The truncated toolkit: disaster risk finance and the limits of autonomy in the Dutch Caribbean
This working paper examines how Aruba, Curaçao and Sint Maarten finance disaster recovery and why they make limited use of modern disaster risk financing instruments despite their high exposure to natural hazards. Drawing on comparative analysis across Caribbean jurisdictions, the paper explores the implications of relying primarily on foreign reserves to finance disaster recovery and assesses the economic and governance trade-offs of this approach.

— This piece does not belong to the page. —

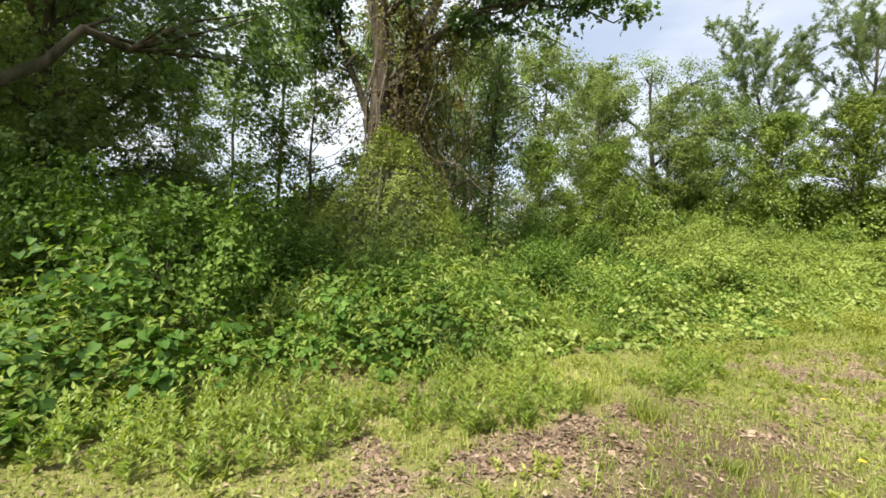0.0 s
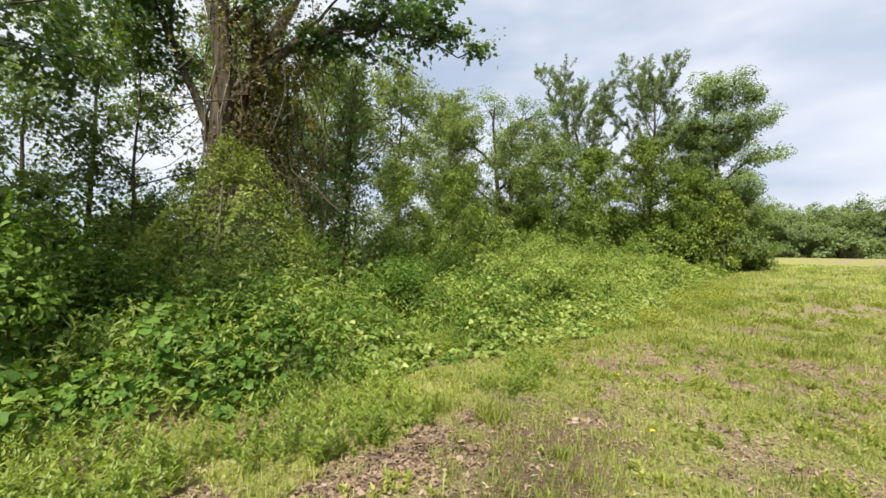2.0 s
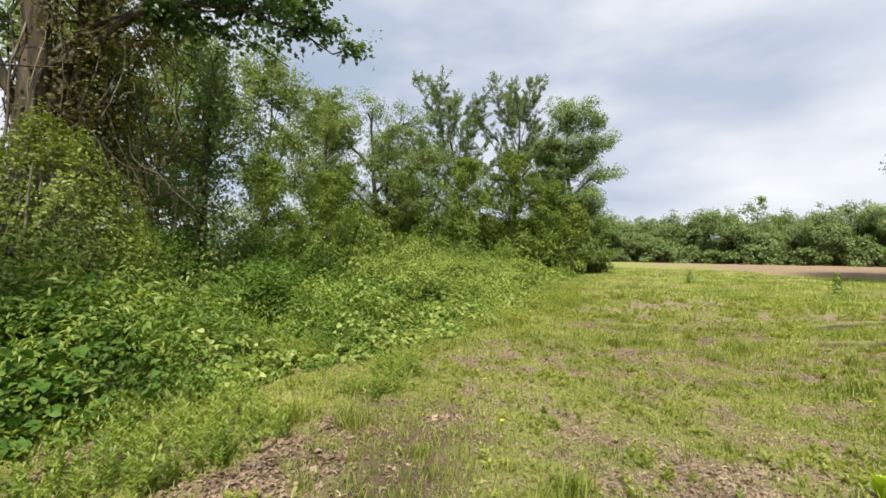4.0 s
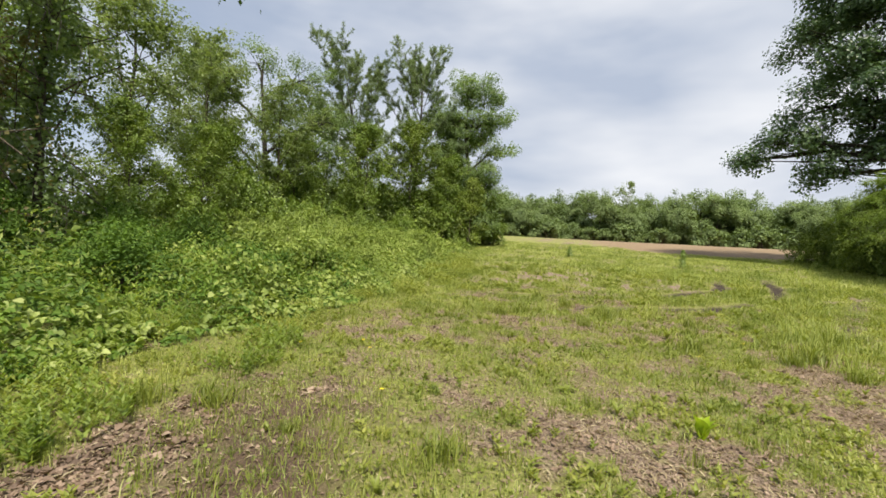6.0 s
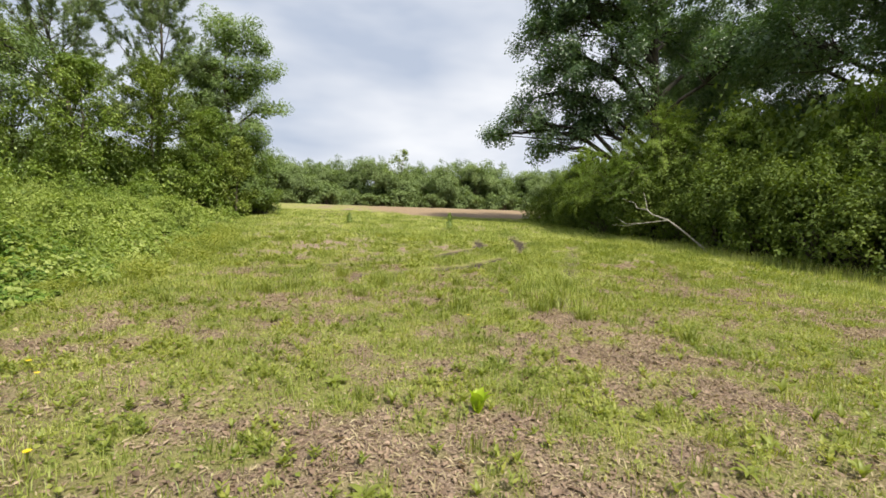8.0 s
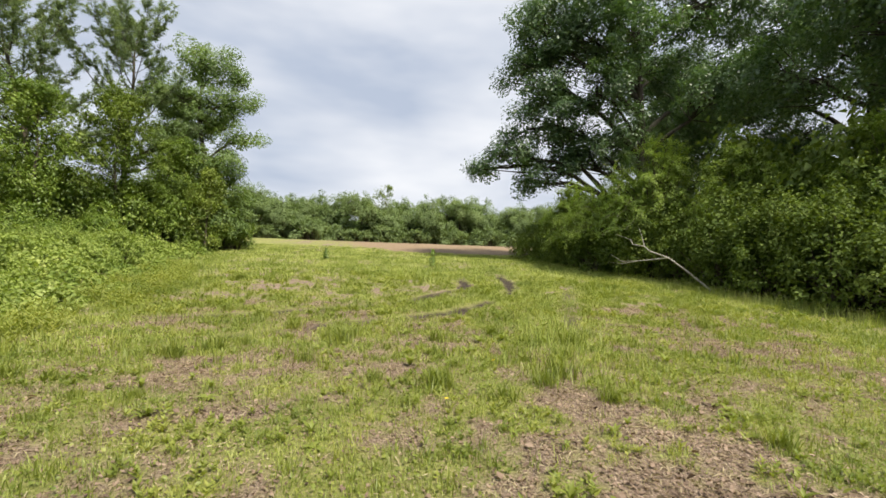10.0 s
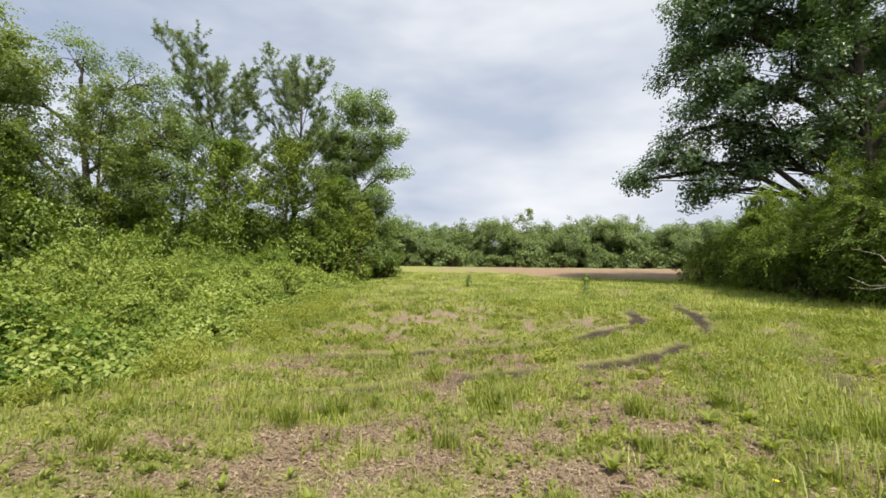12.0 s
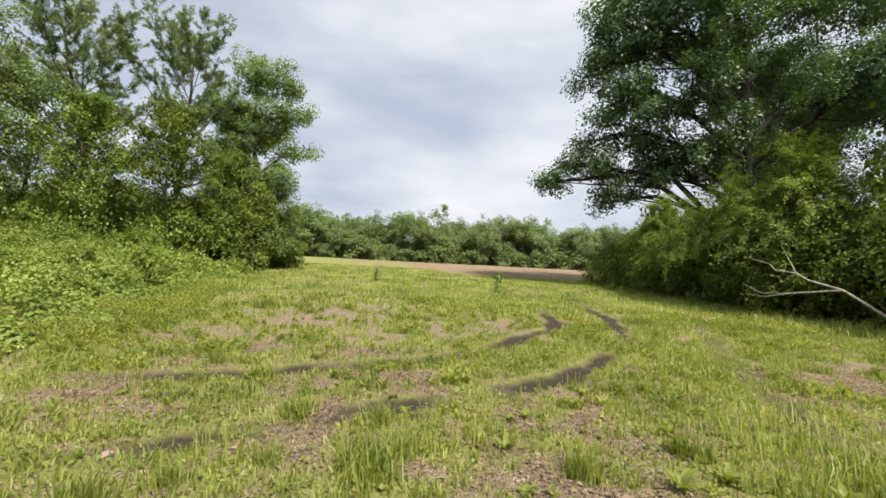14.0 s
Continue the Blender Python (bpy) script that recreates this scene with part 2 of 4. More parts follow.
def blade_arrays(at, height, lean, width, r=rng, up=1.0):
    """Grass blades: two-piece tapered strips that bend over."""
    n = len(at)
    a = r.uniform(0, 2 * np.pi, n)
    b = a + r.normal(0, 0.6, n) + np.pi / 2
    d = np.stack([np.cos(a), np.sin(a), np.zeros(n)], 1) * (height * lean)[:, None]
    w = np.stack([np.cos(b), np.sin(b), np.zeros(n)], 1) * (np.broadcast_to(width, n))[:, None] / 2
    z = np.array([0, 0, up])[None] * height[:, None]
    v = np.stack([at - w, at + w, at + z * 0.6 + d * 0.35 - w * 0.7, at + z * 0.6 + d * 0.35 + w * 0.7, at + z * (1 - 0.35 * lean[:, None]) + d], 1)
    f = (np.arange(n)[:, None, None] * 5 + np.array([(0, 1, 3), (0, 3, 2), (2, 3, 4)])[None]).reshape(-1, 3)
    return v.reshape(-1, 3), f


def joined(pieces):
    vs, fs, k = [], [], 0
    for v, f in pieces:
        vs.append(v)
        fs.append(f + k)
        k += len(v)
    return np.concatenate(vs), np.concatenate(fs)


def tube(points, radii, sides=7):
    p, rad = np.asarray(points, float), np.asarray(radii, float)
    d = unit(np.gradient(p, axis=0))
    ref = np.where(np.abs(d[:, 2:3]) > 0.9, np.array([[1.0, 0, 0]]), np.array([[0, 0, 1.0]]))
    u = unit(np.cross(d, ref))
    w = np.cross(d, u)
    a = np.linspace(0, 2 * np.pi, sides, endpoint=False)
    v = p[:, None] + rad[:, None, None] * (u[:, None] * np.cos(a)[None, :, None] + w[:, None] * np.sin(a)[None, :, None])
    k = np.arange(len(p) - 1)[:, None] * sides
    i = np.arange(sides)[None]
    j = (i + 1) % sides
    f = np.stack([k + i, k + j, k + sides + j, k + sides + i], -1).reshape(-1, 4)
    return v.reshape(-1, 3), f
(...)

The paper argues that the constitutional architecture of the Kingdom (the Statuut and its Rijkswetten) forecloses the top layer of the standard disaster-risk-financing toolkit, sovereign market access, so risk transfer is routed instead through corporatized sector vehicles such as the GEBE utility's CCRIF policy and the PJIAE-capitalized Sint Maarten Disaster Reserve Fund. The more accessible layers, parametric insurance and contingent credit, stay underused for institutional rather than statutory reasons. Reserves act as "instrument zero," an implicit buffer that is carried but rarely spent as a disaster fund; when large shocks landed (Irma, COVID) the real backstop was Dutch grant and liquidity support, not a reserve drawdown. Using an illustrative opportunity-cost calculation for Aruba against GFDRR average-annual-loss and probable-maximum-loss estimates, it shows the cost of self-insuring through idle reserves and sketches a fuller, layered financing strategy. It closes by inviting the named monetary and fiscal institutions to respond.